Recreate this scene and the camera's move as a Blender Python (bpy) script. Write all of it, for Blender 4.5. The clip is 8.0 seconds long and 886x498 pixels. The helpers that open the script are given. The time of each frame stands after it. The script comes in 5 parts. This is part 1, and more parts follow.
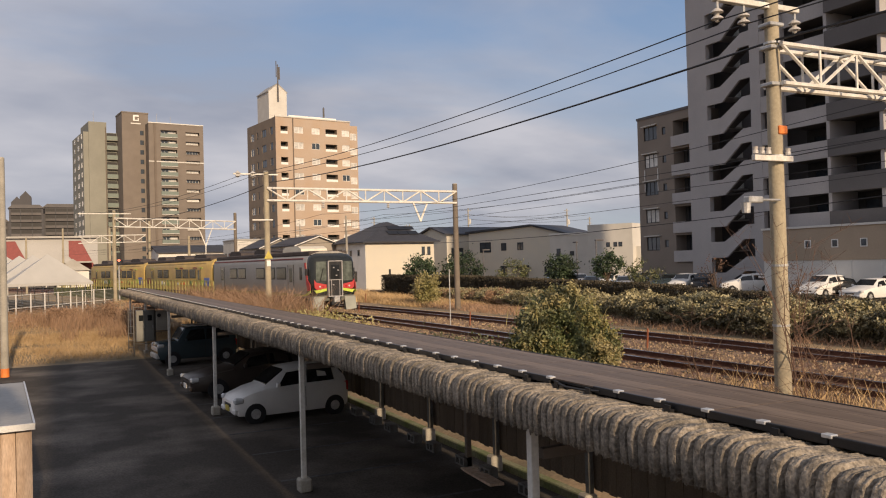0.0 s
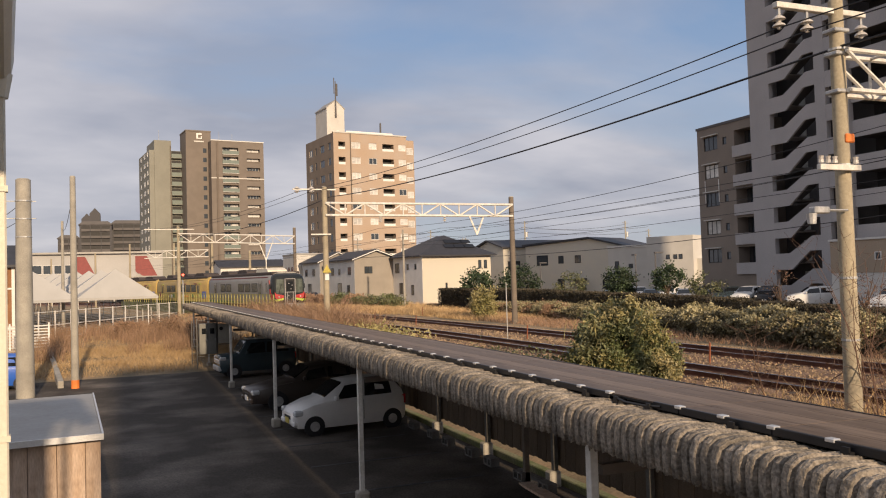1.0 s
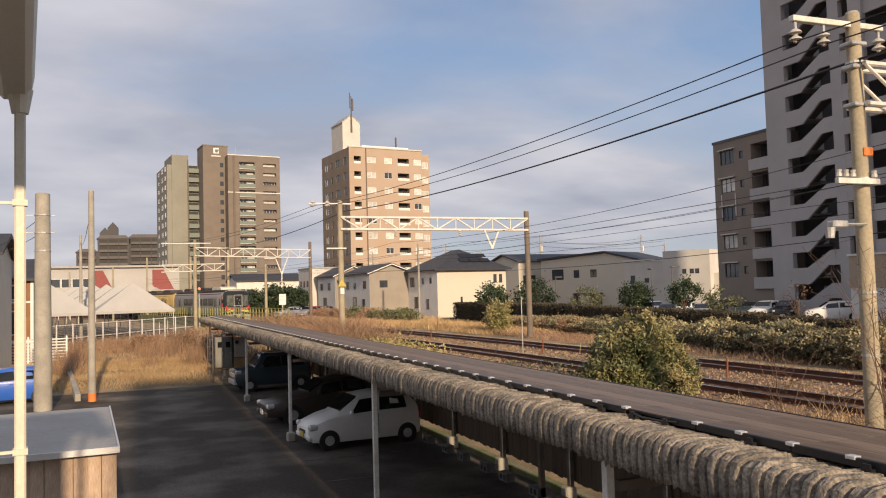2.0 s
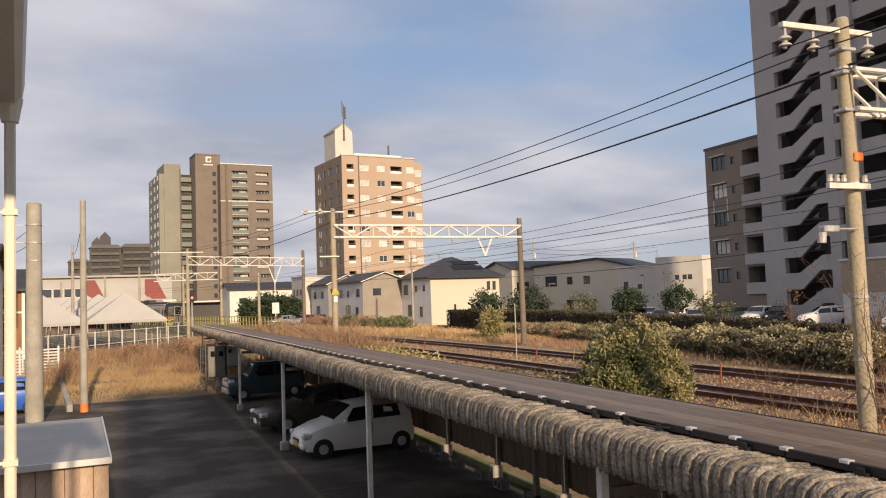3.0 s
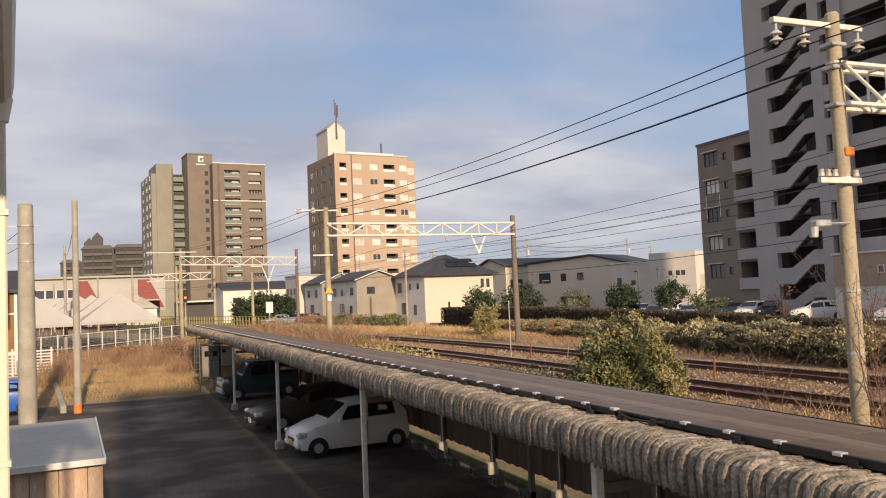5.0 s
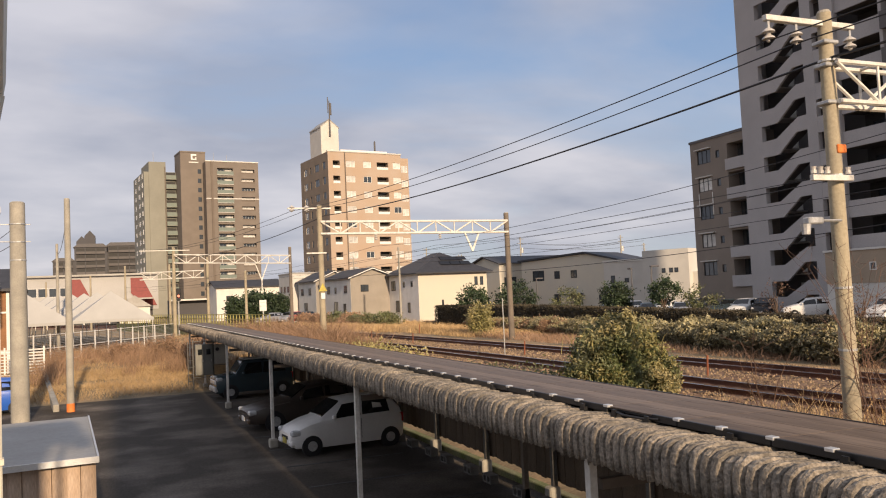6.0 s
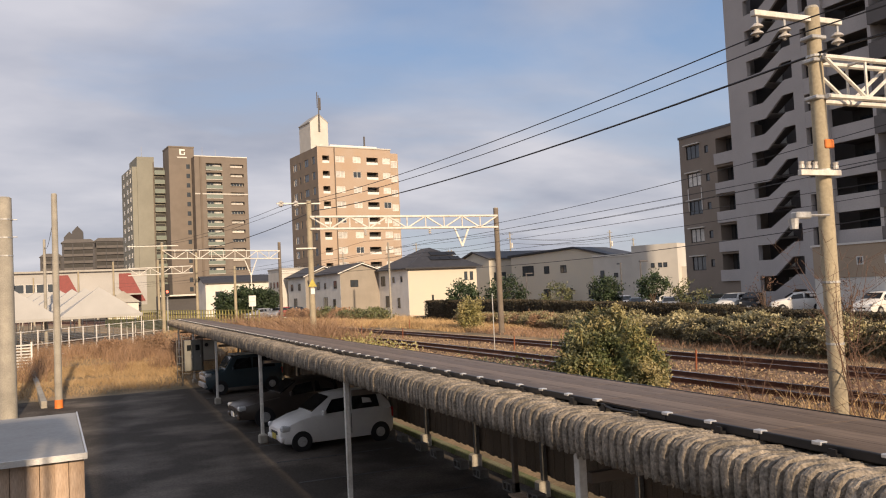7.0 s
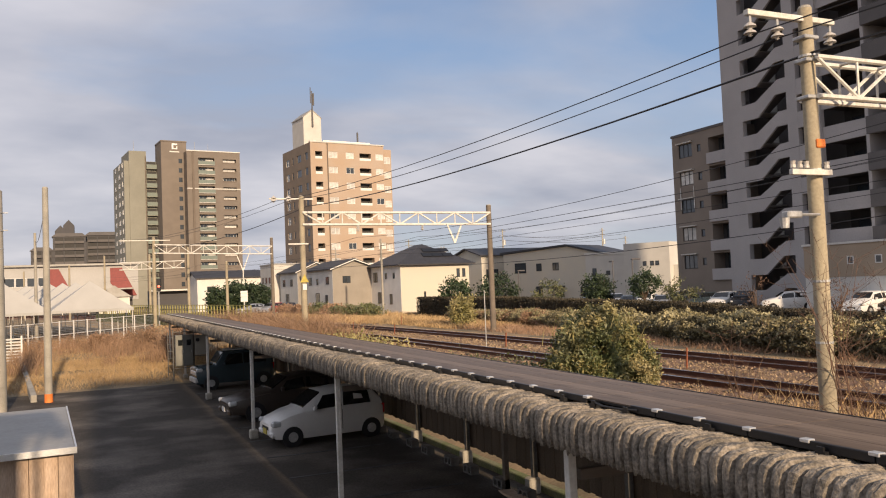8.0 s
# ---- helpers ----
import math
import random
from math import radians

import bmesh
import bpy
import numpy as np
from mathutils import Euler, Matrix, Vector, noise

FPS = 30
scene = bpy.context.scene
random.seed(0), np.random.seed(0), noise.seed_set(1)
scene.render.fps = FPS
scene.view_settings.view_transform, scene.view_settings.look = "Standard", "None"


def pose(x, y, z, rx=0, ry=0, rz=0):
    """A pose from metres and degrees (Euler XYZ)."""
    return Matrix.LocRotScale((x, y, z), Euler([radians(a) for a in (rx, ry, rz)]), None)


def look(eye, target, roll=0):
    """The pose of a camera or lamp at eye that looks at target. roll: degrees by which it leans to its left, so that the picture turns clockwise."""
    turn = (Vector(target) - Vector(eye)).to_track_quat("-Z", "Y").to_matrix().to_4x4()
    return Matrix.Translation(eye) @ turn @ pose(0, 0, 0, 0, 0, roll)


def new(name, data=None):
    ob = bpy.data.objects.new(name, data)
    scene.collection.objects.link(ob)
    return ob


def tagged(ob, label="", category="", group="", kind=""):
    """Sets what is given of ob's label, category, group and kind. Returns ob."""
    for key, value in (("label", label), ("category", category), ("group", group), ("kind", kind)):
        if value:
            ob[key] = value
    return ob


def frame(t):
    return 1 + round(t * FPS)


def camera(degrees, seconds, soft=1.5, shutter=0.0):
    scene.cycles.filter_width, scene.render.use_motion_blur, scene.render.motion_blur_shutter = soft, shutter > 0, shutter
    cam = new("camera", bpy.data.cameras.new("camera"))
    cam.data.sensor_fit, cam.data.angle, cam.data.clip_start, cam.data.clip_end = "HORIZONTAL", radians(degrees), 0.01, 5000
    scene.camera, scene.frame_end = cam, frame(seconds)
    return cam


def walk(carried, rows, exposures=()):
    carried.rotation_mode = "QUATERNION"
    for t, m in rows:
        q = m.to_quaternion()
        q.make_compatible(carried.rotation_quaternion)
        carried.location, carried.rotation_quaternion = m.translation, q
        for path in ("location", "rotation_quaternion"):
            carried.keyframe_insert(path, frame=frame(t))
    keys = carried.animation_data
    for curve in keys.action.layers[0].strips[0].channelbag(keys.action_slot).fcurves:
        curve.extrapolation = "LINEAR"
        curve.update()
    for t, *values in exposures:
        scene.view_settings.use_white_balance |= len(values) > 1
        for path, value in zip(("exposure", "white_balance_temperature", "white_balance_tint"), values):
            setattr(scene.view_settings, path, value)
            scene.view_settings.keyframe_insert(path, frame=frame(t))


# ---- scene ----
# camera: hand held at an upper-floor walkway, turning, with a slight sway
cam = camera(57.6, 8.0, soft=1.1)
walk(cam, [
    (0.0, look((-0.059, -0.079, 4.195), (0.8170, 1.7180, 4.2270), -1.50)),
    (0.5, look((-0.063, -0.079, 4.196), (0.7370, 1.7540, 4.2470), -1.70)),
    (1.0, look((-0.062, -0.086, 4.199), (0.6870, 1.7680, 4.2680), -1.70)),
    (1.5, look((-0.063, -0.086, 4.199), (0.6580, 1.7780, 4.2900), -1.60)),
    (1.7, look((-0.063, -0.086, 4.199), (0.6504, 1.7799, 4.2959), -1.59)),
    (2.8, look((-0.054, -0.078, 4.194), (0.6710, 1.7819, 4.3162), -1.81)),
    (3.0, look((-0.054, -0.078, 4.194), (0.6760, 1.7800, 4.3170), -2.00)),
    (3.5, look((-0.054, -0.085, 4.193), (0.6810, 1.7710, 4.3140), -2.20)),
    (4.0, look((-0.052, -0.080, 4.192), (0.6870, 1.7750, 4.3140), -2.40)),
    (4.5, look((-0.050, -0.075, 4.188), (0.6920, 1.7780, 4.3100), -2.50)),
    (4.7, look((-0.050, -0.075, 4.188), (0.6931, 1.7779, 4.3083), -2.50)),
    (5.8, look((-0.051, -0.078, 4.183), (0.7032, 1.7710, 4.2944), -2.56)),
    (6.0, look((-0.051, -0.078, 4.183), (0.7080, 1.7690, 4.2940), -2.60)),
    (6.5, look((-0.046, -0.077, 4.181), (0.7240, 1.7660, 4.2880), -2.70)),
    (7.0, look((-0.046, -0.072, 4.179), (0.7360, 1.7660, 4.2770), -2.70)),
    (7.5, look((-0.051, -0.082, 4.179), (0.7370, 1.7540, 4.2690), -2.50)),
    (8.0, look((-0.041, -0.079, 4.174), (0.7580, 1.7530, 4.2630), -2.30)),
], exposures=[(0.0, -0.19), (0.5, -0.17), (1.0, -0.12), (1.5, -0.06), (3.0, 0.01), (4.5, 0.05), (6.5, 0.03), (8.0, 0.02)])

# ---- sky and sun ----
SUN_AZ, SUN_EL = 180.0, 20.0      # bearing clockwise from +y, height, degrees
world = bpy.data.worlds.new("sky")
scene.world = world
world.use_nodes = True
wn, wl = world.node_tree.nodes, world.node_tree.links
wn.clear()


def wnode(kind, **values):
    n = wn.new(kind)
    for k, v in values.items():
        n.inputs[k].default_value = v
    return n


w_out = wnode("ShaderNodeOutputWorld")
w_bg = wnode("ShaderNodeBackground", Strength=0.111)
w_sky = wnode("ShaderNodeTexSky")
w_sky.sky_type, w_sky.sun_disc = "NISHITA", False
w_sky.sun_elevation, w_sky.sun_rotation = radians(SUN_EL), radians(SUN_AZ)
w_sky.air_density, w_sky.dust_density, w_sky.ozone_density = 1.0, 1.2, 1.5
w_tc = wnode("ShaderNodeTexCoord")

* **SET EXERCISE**
Each line from the top of the material through the line containing "scene = bpy.context.scene" should be reproduced exactly; please drop any images.

* **FULL RESPONSE**
Recreate this scene and the camera's move as a Blender Python (bpy) script. Write all of it, for Blender 4.5. The clip is 8.0 seconds long and 886x498 pixels. The helpers that open the script are given. The time of each frame stands after it. The script comes in 5 parts. This is part 1, and more parts follow.
0.0 s
1.0 s
2.0 s
3.0 s
5.0 s
6.0 s
7.0 s
8.0 s
# ---- helpers ----
import math
import random
from math import radians

import bmesh
import bpy
import numpy as np
from mathutils import Euler, Matrix, Vector, noise

FPS = 30
scene = bpy.context.scene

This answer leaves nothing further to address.